What about more generally? If you have n types mutually defined types Foo_i : Ix_i -> Set
, you can define
data Sort : Set where
foo_1 : Ix_1 -> Sort
...
foo_n : Ix_n -> Sort
(or you can take Sort
to be a dependent pair whose first component is a tag) and then
data Foo : Sort -> Set where
... -- turn Foo_i x into Foo (foo_i x) wherever you see it
What can't you do this way?
- mutual induction and coinduction: that hierarchy does not collapse;
- induction-induction: if any
Ix_j
mentions some Foo_i
, you will struggle to construct Sort
; the usual trick is again to echo type systems by defining "raw" things with extra junk, then pick out "good" raw things; if you have enough proof-irrelevance, it's equivalently expressive.
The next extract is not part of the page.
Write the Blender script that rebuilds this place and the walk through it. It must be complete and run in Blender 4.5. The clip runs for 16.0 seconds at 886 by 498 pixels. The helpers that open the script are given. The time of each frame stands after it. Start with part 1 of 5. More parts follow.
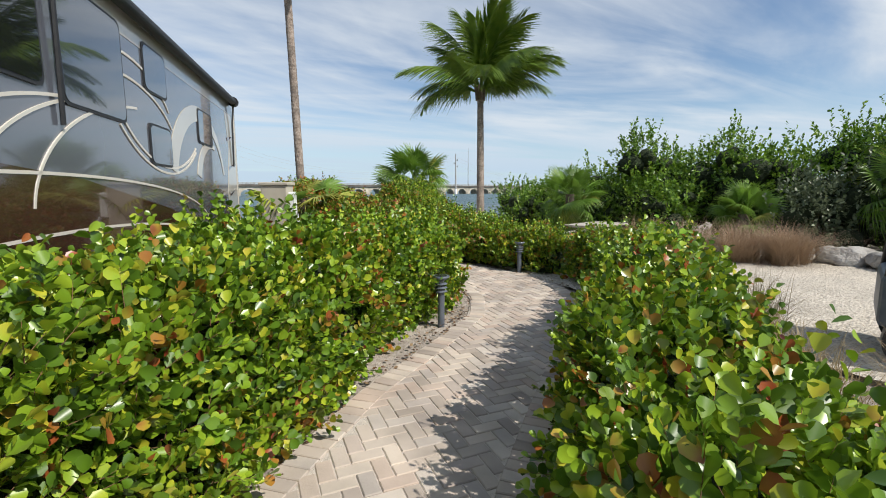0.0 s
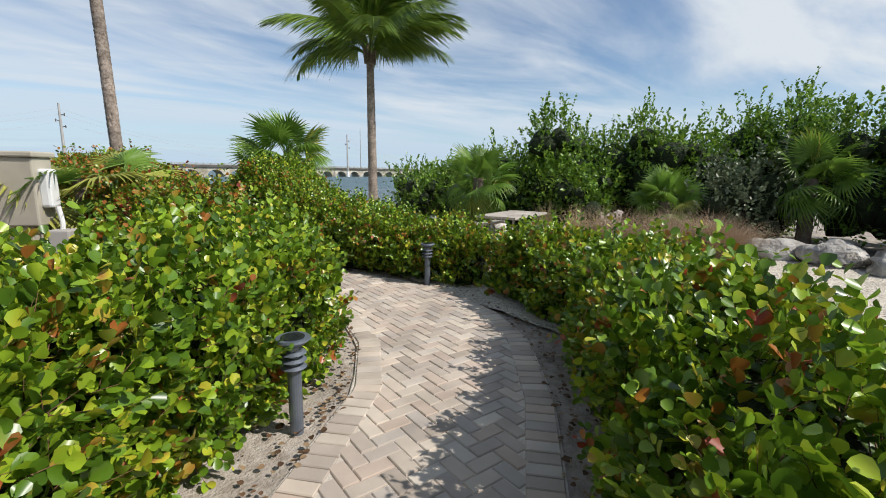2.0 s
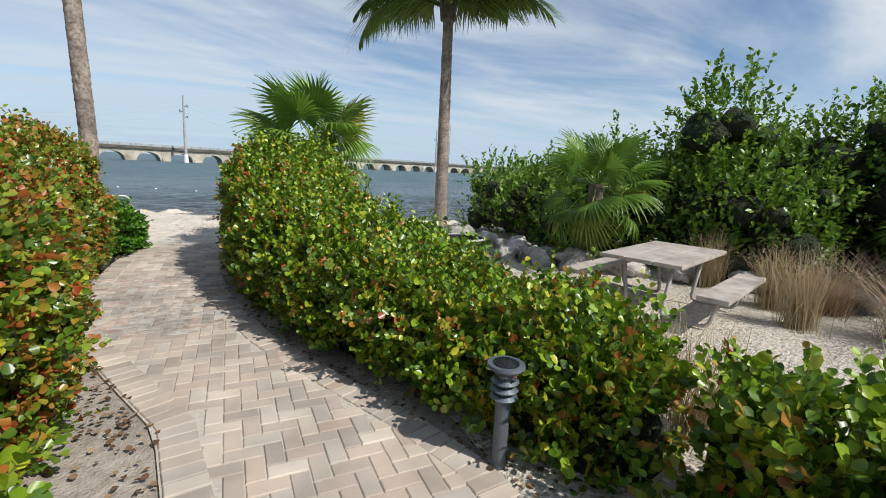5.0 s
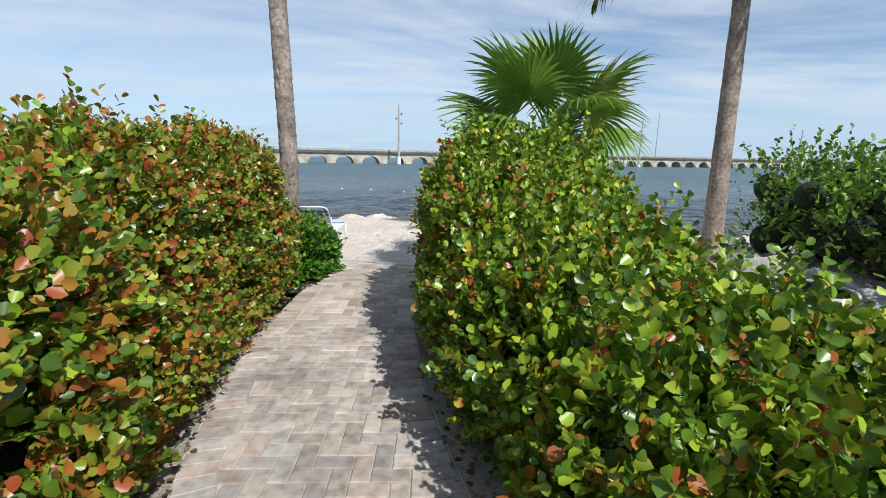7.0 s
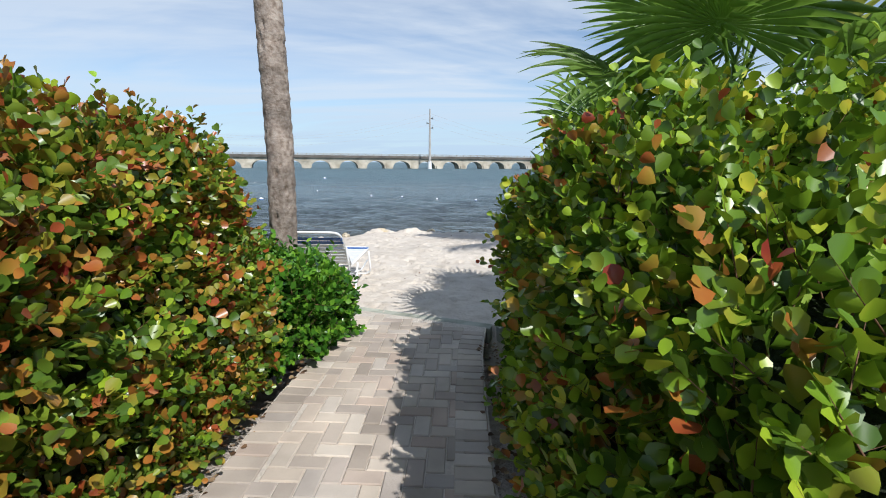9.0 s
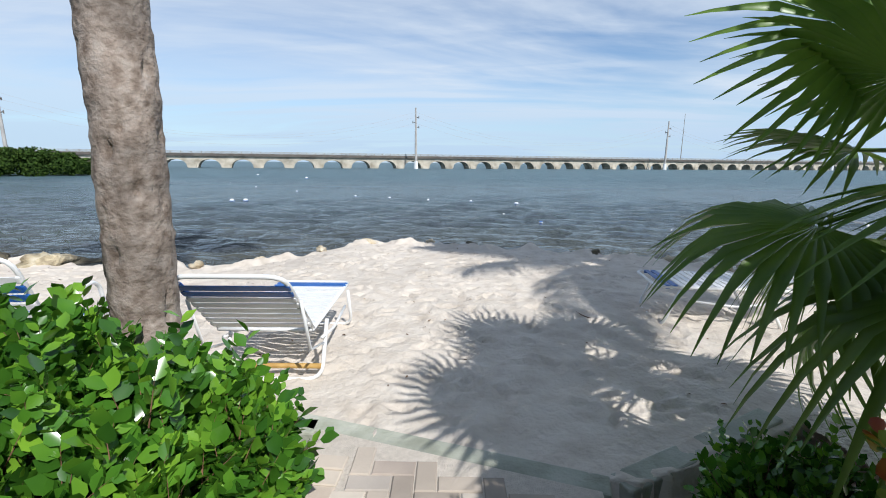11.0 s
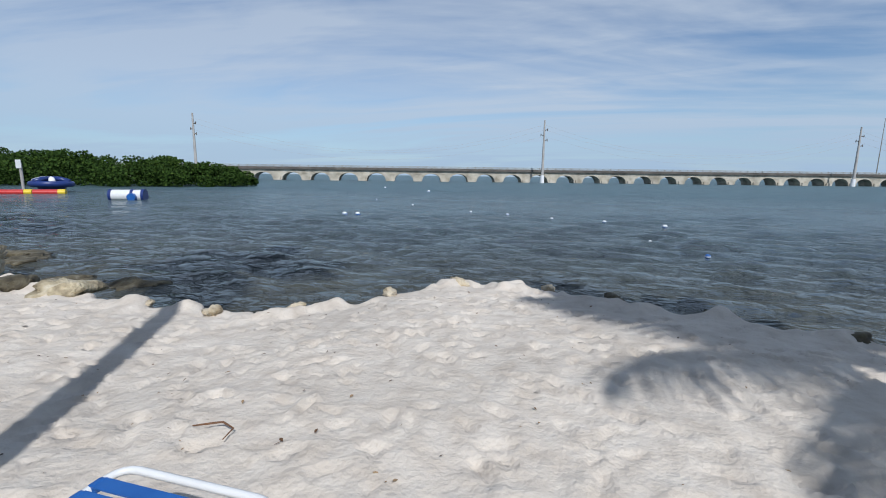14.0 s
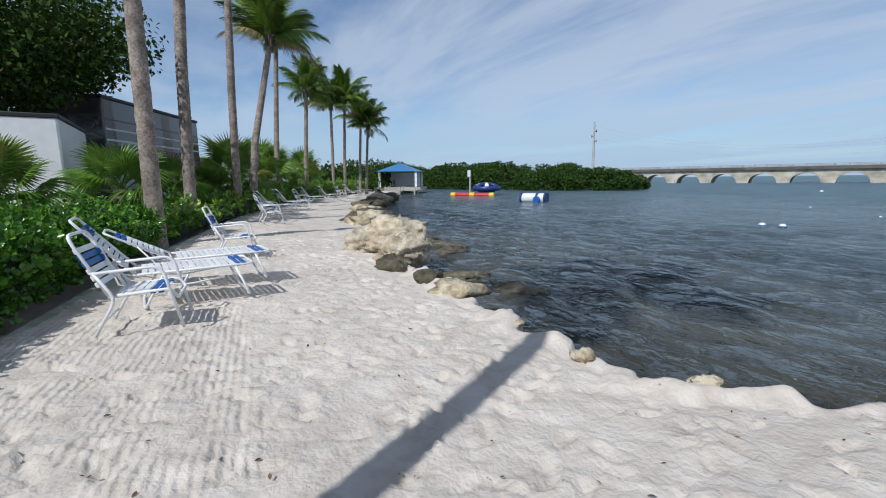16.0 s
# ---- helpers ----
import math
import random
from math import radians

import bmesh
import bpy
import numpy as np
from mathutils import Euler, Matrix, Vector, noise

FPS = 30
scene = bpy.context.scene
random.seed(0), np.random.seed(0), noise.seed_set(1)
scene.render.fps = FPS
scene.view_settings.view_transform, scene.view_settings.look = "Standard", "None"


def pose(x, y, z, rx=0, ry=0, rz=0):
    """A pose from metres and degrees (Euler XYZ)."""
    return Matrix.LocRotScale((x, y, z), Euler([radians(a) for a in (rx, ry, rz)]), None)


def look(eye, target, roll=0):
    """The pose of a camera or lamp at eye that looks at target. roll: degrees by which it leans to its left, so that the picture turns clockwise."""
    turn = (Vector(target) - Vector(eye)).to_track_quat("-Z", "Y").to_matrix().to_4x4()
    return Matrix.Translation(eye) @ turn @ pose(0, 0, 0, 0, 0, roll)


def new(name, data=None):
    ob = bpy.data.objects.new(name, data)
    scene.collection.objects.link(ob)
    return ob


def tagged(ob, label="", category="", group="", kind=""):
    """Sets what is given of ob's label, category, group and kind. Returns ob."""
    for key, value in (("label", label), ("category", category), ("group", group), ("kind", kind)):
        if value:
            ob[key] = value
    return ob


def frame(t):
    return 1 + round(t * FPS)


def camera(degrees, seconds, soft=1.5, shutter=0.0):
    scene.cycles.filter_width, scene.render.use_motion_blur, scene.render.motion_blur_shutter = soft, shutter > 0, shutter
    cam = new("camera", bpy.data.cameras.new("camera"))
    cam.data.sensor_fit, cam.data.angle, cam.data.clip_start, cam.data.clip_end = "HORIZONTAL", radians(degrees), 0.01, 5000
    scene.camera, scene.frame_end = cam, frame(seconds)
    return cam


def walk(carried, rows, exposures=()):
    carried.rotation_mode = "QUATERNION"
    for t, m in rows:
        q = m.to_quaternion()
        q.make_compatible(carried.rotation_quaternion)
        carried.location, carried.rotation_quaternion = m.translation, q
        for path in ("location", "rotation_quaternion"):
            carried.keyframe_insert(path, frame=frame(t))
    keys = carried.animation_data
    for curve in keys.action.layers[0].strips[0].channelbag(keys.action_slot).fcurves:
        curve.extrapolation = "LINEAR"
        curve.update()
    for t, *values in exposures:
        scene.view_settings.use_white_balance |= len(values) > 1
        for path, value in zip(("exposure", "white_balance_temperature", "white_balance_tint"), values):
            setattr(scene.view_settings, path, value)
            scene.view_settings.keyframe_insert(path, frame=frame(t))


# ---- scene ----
cam = camera(89.9, 16.0, soft=1.0)
PATH = [
    (0, (1.849, -0.17, 1.648), (2.626, 1.654, 1.383), -0.1),
    (0.5, (2.079, 0.492, 1.618), (3.018, 2.233, 1.322), 0.3),
    (1, (2.268, 1.053, 1.605), (3.331, 2.717, 1.286), 0.5),
    (1.5, (2.634, 1.55, 1.598), (3.775, 3.159, 1.266), 0.5),
    (2, (3.076, 2.071, 1.612), (4.255, 3.652, 1.276), 0.7),
    (2.5, (3.503, 2.581, 1.656), (4.689, 4.155, 1.318), 0.9),
    (3, (4.024, 3.322, 1.61), (5.208, 4.9, 1.278), 1.3),
    (3.2, (4.185, 3.648, 1.55), (5.374, 5.224, 1.23), 1.8),
    (5.3, (5.418, 5.74, 1.639), (6.161, 7.558, 1.26), 2.7),
    (5.5, (5.451, 6.036, 1.615), (6.103, 7.885, 1.222), 2.5),
    (6, (5.483, 6.819, 1.618), (5.895, 8.732, 1.206), 1.9),
    (6.5, (5.44, 7.516, 1.624), (5.642, 9.463, 1.211), 1.3),
    (7, (5.341, 8.1, 1.642), (5.394, 10.059, 1.242), 1.0),
    (7.5, (5.285, 8.681, 1.673), (5.252, 10.643, 1.285), 0.5),
    (8, (5.147, 9.205, 1.673), (5.075, 11.167, 1.291), 0.7),
    (10.3, (4.66, 12.118, 1.489), (4.576, 14.079, 1.106), 0.4),
    (10.5, (4.573, 12.336, 1.481), (4.532, 14.299, 1.104), 0.6),
    (11, (4.549, 12.859, 1.46), (4.531, 14.823, 1.079), 0.5),
    (11.5, (4.554, 13.35, 1.461), (4.55, 15.314, 1.082), 0.9),
    (12, (4.528, 13.974, 1.417), (4.515, 15.937, 1.037), 0.8),
    (12.5, (4.592, 14.485, 1.424), (4.53, 16.448, 1.045), 0.8),
    (13, (4.562, 14.947, 1.428), (4.419, 16.907, 1.059), 1.0),
    (13.5, (4.534, 15.392, 1.408), (4.222, 17.337, 1.059), 0.7),
    (14, (4.492, 15.743, 1.395), (3.934, 17.636, 1.069), 0.7),
    (14.5, (4.525, 16.046, 1.443), (3.625, 17.804, 1.127), 0.4),
    (15, (4.38, 16.337, 1.474), (3.133, 17.872, 1.171), 0.5),
    (15.5, (3.954, 16.69, 1.426), (2.404, 17.918, 1.127), 0.8),
    (16, (3.304, 17.027, 1.347), (1.532, 17.902, 1.036), -0.6),
]
walk(cam, [(t, look(eye, target, roll)) for t, eye, target, roll in PATH],
     exposures=[(0, 0.21, 6650, 10), (3, 0.15, 6600, 10), (5.5, 0.1, 6450, 10), (7, 0.19, 6250, 10), (10.5, 0.24, 6200, 10), (12.5, 0.02, 6030, 10),
                (14.5, -0.22, 5920, 10), (16, -0.16, 5880, 10)])

# ---- world, sun, exposure ----
SUN_DIR = Vector((0.49, -0.77, 0.94)).normalized()     # towards the sun
SUN_EL = math.asin(SUN_DIR.z)
SUN_AZ = math.atan2(SUN_DIR.x, SUN_DIR.y)


def build_world():
    w = bpy.data.worlds.new("sky")
    scene.world = w
    w.use_nodes = True
    nt = w.node_tree
    N, L = nt.nodes, nt.links
    N.clear()
    out = N.new("ShaderNodeOutputWorld")
    bg = N.new("ShaderNodeBackground")
    bg.inputs[1].default_value = 0.105
    sky = N.new("ShaderNodeTexSky")
    sky.sky_type = "NISHITA"
    sky.sun_disc = False
    sky.sun_elevation = SUN_EL
    sky.sun_rotation = SUN_AZ
    sky.air_density, sky.dust_density, sky.ozone_density = 1.0, 0.0, 3.0
    tc = N.new("ShaderNodeTexCoord")
    sep = N.new("ShaderNodeSeparateXYZ")
    L.new(tc.outputs["Generated"], sep.inputs[0])
    zmax = N.new("ShaderNodeMath"); zmax.operation = "MAXIMUM"; zmax.inputs[1].default_value = 0.0
    L.new(sep.outputs[2], zmax.inputs[0])
    zadd = N.new("ShaderNodeMath"); zadd.operation = "ADD"; zadd.inputs[1].default_value = 0.09
    L.new(zmax.outputs[0], zadd.inputs[0])
    dx = N.new("ShaderNodeMath"); dx.operation = "DIVIDE"
    dy = N.new("ShaderNodeMath"); dy.operation = "DIVIDE"
    L.new(sep.outputs[0], dx.inputs[0]); L.new(zadd.outputs[0], dx.inputs[1])
    L.new(sep.outputs[1], dy.inputs[0]); L.new(zadd.outputs[0], dy.inputs[1])
    comb = N.new("ShaderNodeCombineXYZ")
    L.new(dx.outputs[0], comb.inputs[0]); L.new(dy.outputs[0], comb.inputs[1])

    def cloud(scale, loc, rot, stretch, lo, hi, detail, distort):
        mp = N.new("ShaderNodeMapping")
        mp.inputs["Location"].default_value = loc
        mp.inputs["Rotation"].default_value = (0, 0, rot)
        mp.inputs["Scale"].default_value = (stretch, 1, 1)
        L.new(comb.outputs[0], mp.inputs[0])
        nz = N.new("ShaderNodeTexNoise")
        nz.inputs["Scale"].default_value = scale
        nz.inputs["Detail"].default_value = detail
        nz.inputs["Roughness"].default_value = 0.55
        nz.inputs["Distortion"].default_value = distort
        L.new(mp.outputs[0], nz.inputs[0])
        mr = N.new("ShaderNodeMapRange")
        mr.interpolation_type = "SMOOTHSTEP"
        mr.inputs[1].default_value, mr.inputs[2].default_value = lo, hi
        L.new(nz.outputs[0], mr.inputs[0])
        return mr.outputs[0]
    a = cloud(0.5, (1.3, 0.4, 0), 0.12, 0.42, 0.36, 0.6, 8, 0.9)
    b = cloud(1.7, (4.3, 2.4, 0), 0.3, 0.35, 0.38, 0.72, 9, 0.8)
    mix = N.new("ShaderNodeMath"); mix.operation = "MULTIPLY_ADD"
    mix.inputs[1].default_value = 0.4
    L.new(b, mix.inputs[0]); L.new(a, mix.inputs[2])
    clampn = N.new("ShaderNodeClamp")
    clampn.inputs[2].default_value = 1.0
    L.new(mix.outputs[0], clampn.inputs[0])
    side = N.new("ShaderNodeMath"); side.operation = "MULTIPLY_ADD"
    side.inputs[1].default_value, side.inputs[2].default_value = 0.22, 0.84
    L.new(sep.outputs[0], side.inputs[0])
    sc = N.new("ShaderNodeMath"); sc.operation = "MULTIPLY"
    L.new(side.outputs[0], sc.inputs[1])
    L.new(clampn.outputs[0], sc.inputs[0])
    cm = N.new("ShaderNodeMix"); cm.data_type = "RGBA"
    cm.inputs[7].default_value = (6.0, 6.55, 7.15, 1)
    L.new(sc.outputs[0], cm.inputs[0])
    L.new(sky.outputs[0], cm.inputs[6])
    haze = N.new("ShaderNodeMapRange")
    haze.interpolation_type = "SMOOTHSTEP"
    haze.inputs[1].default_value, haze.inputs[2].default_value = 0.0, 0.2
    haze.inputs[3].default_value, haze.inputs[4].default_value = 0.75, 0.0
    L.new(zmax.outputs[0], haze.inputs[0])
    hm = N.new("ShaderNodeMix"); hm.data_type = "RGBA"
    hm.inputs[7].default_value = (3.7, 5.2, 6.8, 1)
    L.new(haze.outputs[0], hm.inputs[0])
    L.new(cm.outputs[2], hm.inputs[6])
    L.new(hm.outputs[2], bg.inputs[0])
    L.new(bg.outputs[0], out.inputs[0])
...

As far as "nested" types (i.e., types with large indices, possibly even invoking themselves in recursive positions), the usual trick to get back to mere indexing is defunctionalisation. The classic example is
BEFORE
data Term (X : Set) : Set where -- X is an *index*, even though left of :
var : X
app : Term X -> Term X -> Term X
lam : Term (Maybe X) -> Term X
AFTER
module _ (X : Set) where -- yes, it really is a *parameter*
Var : Nat -> Set
Var zero = X
Var (suc n) = Maybe (Var n)
data Term (n : Nat) : Set where
var : Var n -> Term n
app : Term n -> Term n -> Term n
lam : Term (suc n) -> Term n
Again, the trick is to construct a local small universe closed under all the operations which vary the types in the various index positions of recursive invocations of the original nested type.
Of course, if you encode what is happening in type indices as data, then you acquire a kind of typecase, so there is no guarantee that you get exactly the same expressivity. But you do get the same data.